## Given request:
Copy out all lines of the records in which the word "follow" appears.

══ Records shown ══

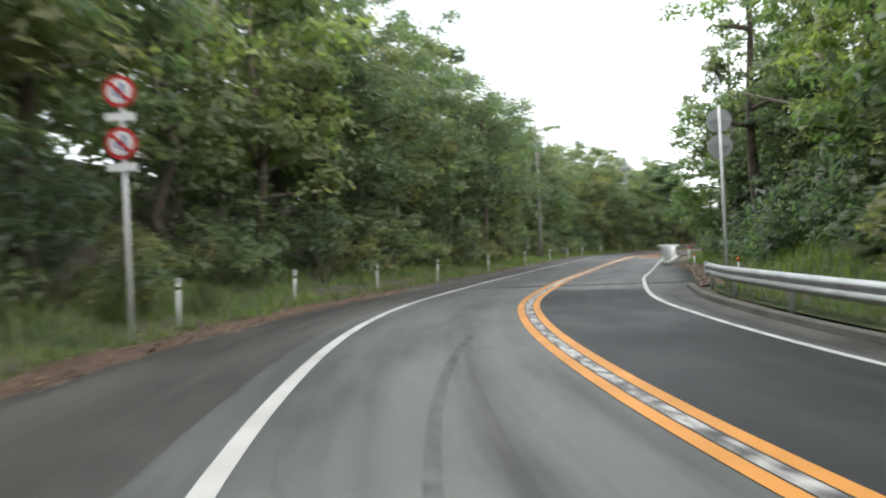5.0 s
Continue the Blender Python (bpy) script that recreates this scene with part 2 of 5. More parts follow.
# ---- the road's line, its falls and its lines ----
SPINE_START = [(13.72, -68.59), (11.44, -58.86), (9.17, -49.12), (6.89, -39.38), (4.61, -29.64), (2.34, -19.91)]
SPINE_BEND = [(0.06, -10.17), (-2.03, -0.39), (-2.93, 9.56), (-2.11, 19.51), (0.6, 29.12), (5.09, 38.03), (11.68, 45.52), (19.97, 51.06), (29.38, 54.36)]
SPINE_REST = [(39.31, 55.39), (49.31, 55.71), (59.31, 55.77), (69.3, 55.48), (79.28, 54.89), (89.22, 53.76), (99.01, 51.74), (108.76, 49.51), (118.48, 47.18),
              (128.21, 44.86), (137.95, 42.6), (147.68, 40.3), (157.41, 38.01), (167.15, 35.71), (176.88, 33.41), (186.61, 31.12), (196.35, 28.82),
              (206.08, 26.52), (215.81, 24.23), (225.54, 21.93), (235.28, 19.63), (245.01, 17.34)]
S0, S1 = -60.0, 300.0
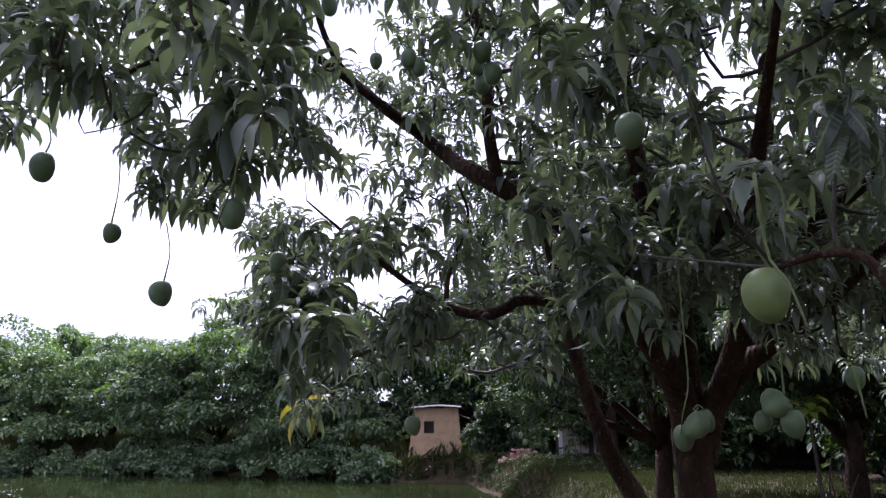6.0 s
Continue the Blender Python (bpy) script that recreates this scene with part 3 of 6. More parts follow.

═══
══ Records shown ══

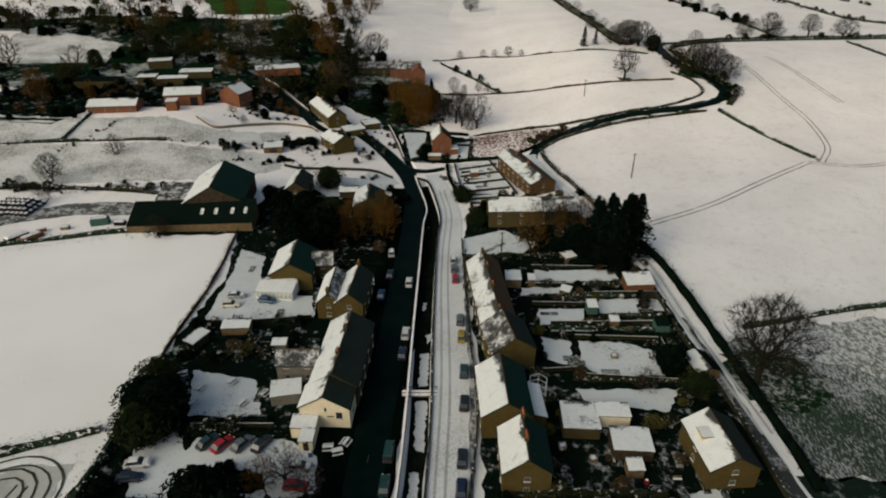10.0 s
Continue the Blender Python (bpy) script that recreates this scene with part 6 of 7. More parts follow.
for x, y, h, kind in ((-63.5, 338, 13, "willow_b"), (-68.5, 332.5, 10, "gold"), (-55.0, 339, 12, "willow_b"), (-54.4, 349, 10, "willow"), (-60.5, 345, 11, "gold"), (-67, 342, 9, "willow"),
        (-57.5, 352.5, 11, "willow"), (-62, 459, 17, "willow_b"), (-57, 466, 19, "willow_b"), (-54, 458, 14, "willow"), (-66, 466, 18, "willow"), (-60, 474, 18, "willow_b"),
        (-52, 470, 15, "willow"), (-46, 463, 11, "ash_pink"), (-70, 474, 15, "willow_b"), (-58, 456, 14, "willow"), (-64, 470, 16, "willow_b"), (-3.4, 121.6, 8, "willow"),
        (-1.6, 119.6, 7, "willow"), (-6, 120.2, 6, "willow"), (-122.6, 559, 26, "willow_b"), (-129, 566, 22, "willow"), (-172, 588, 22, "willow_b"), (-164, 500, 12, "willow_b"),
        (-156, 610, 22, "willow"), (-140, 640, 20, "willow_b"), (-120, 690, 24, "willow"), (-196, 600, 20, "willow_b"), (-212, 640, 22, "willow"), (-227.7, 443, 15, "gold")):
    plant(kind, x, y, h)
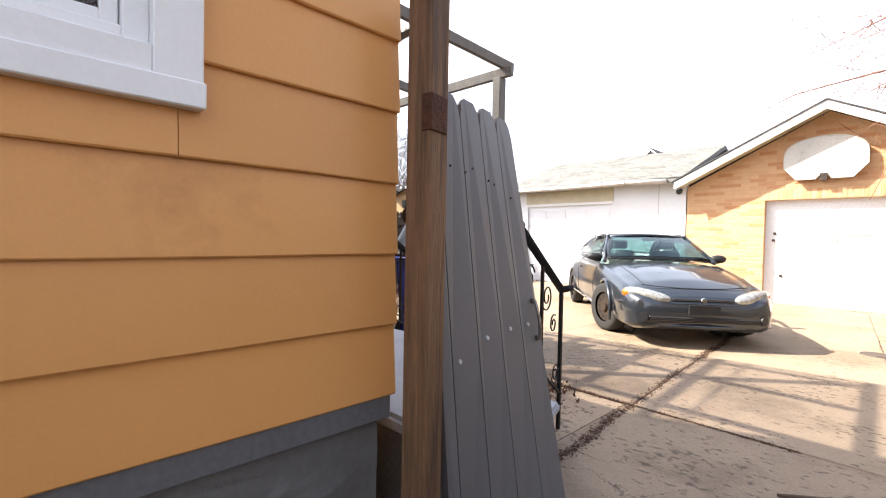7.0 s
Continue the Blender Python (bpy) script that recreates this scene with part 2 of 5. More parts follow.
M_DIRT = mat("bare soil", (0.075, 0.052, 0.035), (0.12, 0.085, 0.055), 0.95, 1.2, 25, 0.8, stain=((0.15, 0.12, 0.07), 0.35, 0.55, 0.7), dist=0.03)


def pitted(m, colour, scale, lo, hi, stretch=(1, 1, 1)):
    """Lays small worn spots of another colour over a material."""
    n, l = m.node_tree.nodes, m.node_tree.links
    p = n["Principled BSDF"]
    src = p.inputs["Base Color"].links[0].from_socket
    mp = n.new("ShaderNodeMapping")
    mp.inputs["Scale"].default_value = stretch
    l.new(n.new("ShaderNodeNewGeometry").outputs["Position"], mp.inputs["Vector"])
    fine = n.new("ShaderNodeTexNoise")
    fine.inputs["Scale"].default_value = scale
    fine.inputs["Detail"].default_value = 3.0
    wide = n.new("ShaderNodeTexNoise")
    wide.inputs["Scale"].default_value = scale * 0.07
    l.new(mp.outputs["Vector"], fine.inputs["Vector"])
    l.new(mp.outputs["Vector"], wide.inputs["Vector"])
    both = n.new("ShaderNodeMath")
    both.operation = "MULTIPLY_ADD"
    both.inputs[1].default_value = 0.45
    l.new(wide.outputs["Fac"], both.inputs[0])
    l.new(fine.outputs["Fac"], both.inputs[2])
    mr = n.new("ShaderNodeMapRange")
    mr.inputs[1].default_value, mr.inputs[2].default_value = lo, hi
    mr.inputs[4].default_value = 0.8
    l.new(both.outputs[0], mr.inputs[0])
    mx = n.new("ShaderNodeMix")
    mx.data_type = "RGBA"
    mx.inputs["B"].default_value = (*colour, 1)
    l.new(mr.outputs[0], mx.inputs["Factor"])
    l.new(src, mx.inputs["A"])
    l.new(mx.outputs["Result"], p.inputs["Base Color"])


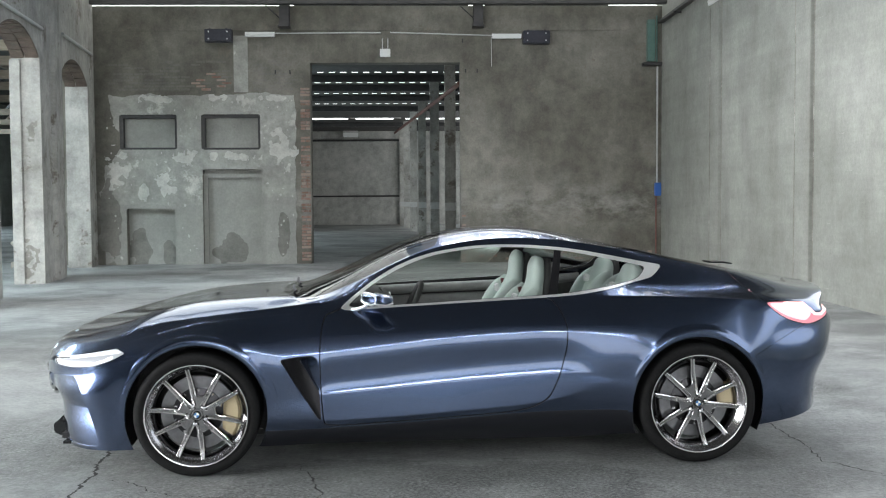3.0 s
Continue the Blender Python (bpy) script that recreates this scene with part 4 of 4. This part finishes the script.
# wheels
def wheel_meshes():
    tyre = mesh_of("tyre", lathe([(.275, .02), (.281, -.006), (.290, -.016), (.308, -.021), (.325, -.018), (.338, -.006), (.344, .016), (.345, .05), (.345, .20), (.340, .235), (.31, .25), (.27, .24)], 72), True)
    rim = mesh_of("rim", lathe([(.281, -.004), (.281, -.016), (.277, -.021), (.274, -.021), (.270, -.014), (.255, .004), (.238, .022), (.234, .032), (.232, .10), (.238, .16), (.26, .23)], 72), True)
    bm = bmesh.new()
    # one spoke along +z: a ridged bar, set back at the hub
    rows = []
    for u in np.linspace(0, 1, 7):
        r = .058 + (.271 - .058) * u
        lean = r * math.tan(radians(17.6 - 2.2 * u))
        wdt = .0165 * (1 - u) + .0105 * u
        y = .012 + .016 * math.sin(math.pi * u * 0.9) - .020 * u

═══

## Exercise answer:
Continue the Blender Python (bpy) script that recreates this scene with part 2 of 5. More parts follow.
Continue the Blender Python (bpy) script that recreates this scene with part 3 of 6. More parts follow.
Continue the Blender Python (bpy) script that recreates this scene with part 6 of 7. More parts follow.
Continue the Blender Python (bpy) script that recreates this scene with part 2 of 5. More parts follow.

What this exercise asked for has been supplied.